Analysis | Cash-rich Alibaba set to continue investment spree outside China
E-commerce powerhouse is likely to morph into a global conglomerate with online and offline operations through acquisitions outside China

With a massive war chest raised from its initial public offering and an ambition like no other Chinese company before it, Alibaba Group Holding looks set to morph into a bigger global conglomerate over the next few years, with a mix of businesses online and in the bricks-and-mortar world.

That started at around the time Ma stepped down as chief executive last year and continued after Alibaba, the world's largest e-commerce service provider and now the largest listed internet company in Asia, confirmed its much-speculated flotation in the New York Stock Exchange.

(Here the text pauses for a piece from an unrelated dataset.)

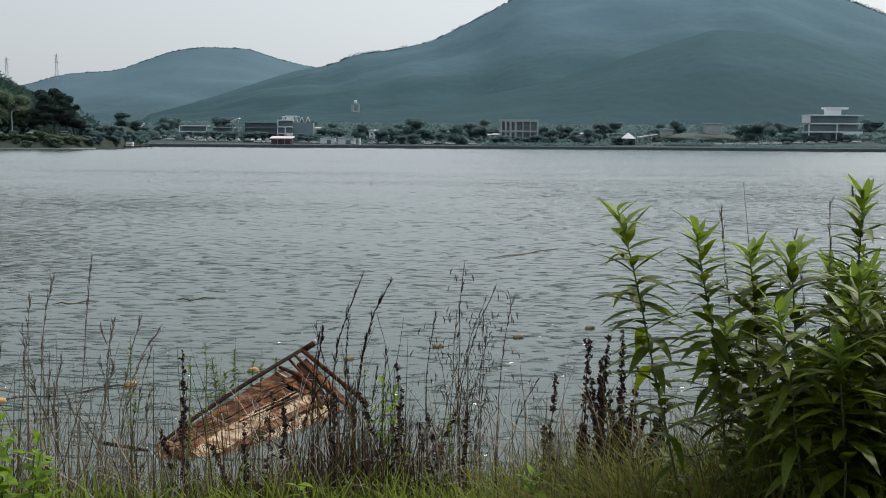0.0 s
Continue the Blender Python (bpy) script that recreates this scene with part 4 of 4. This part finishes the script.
# ---- the rusty post ----
POST = (-2.918, 3.318)
zg = float(bank_z(*POST)) - 0.08
post = root("iron_post", (*POST, zg), "rusty iron post with a pipe handle tied on top", "post")
ztop = 4.00 - zg
part("pole", mesh_of("pole", *tube([(-0.03, 0, 0), (-0.018, 0, 0.6), (0, 0, 1.2), (0.022, 0, ztop)], [0.029, 0.030, 0.031, 0.032], 16), smooth=True), RUST, post)
part("paint_band", mesh_of("paint_band", *tube([(-0.0077, 0, 0.94), (-0.0045, 0, 1.05)], 0.0318, 16), smooth=True), PALE_BAND, post, "worn band of pale paint")
part("paint_patch", mesh_of("paint_patch", *tube([(-0.0140, 0, 0.74), (-0.0108, 0, 0.84)], 0.0312, 16), smooth=True), material("thin_grey_paint", (0.16, 0.07, 0.05), (0.30, 0.24, 0.20), 14, 0.8, 0.3, 90), post, "grey streaked paint")
h0, h1 = Vector((-0.026, -0.081, ztop + 0.044)), Vector((0.120, 0.051, ztop - 0.038))
handle = part("handle", mesh_of("handle", *tube([h0 + (h1 - h0) * 0.12, h1], 0.024, 14), smooth=True), PVC, post, "weathered grey pipe handle")
# black sleeve stands in for the dark inside of the open pipe end
part("grip", mesh_of("grip", *tube([h0, h0 + (h1 - h0) * 0.03, h0 + (h1 - h0) * 0.3], [0.031, 0.034, 0.034], 14), smooth=True), PIPE_MOUTH_BLACK, handle, "black sleeve standing in for the dark open pipe end")
knot = Vector((0.085, -0.03, ztop - 0.29))
for p, w in ((h0.lerp(h1, 0.32), 0.022), (h0.lerp(h1, 0.55), 0.014), (h0.lerp(h1, 0.92), 0.024)):
    s = (p - knot).normalized().cross(Vector((0.5, 0.85, 0))).normalized() * w
    o = Vector((0.35, -0.93, 0)) * 0.042
    v = [p - s + o, p + s + o, knot + s * 0.6 + o * 0.5, knot - s * 0.6 + o * 0.5]
    v += [q - o * 0.18 for q in v]
    part("strap", mesh_of("strap", [tuple(q) for q in v], [(0, 1, 2, 3), (7, 6, 5, 4), (0, 4, 5, 1), (1, 5, 6, 2), (2, 6, 7, 3), (3, 7, 4, 0)]), STRAP, post, "faded pinkish strap")
kv = tube([knot + Vector((0.014 * math.sin(k * 2.3), 0.012 * math.cos(k * 1.9), 0.03 - 0.011 * k)) for k in range(9)], 0.010, 6)
part("knot", mesh_of("knot", *kv, smooth=True), CORD, post, "pale cord knot")
part("hanging_cord", mesh_of("hanging_cord", *tube([knot, knot + Vector((0.012, 0, -0.15)), knot + Vector((-0.008, 0, -0.35)), knot + Vector((-0.03, 0, -0.55))], 0.0045, 6)), ROPE, post, "dark hanging cord")
part("loop", mesh_of("loop", *tube([(0.036 * math.cos(q) - 0.012, 0.036 * math.sin(q), 0.50 + 0.006 * math.sin(q * 2)) for q in np.linspace(0, 6.2, 14)], 0.004, 5)), CORD, post, "pale cord loop")

# ---- plants of the bank ----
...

Anything is fair game for Alibaba even if the specific targets are unclear, according to Forrester Research.
Alibaba's recent deals included investments, worth tens of billions of dollars, in Chinese department store chain Intime Retail, movie production studio ChinaVision Media Group, national mail service Singapore Post, United States-based mobile messaging firm Tango, online video provider Youku Tudou, mobile game developer Kabam, logistics firm Qingdao Goodaymart and a professional sports team, Guangzhou Evergrande Football Club.
"I don't expect Alibaba to stop its aggressive investment into new areas," said Vanessa Zeng, a senior analyst at Forrester. She pointed out that the company was driven by its mission "to do business anywhere".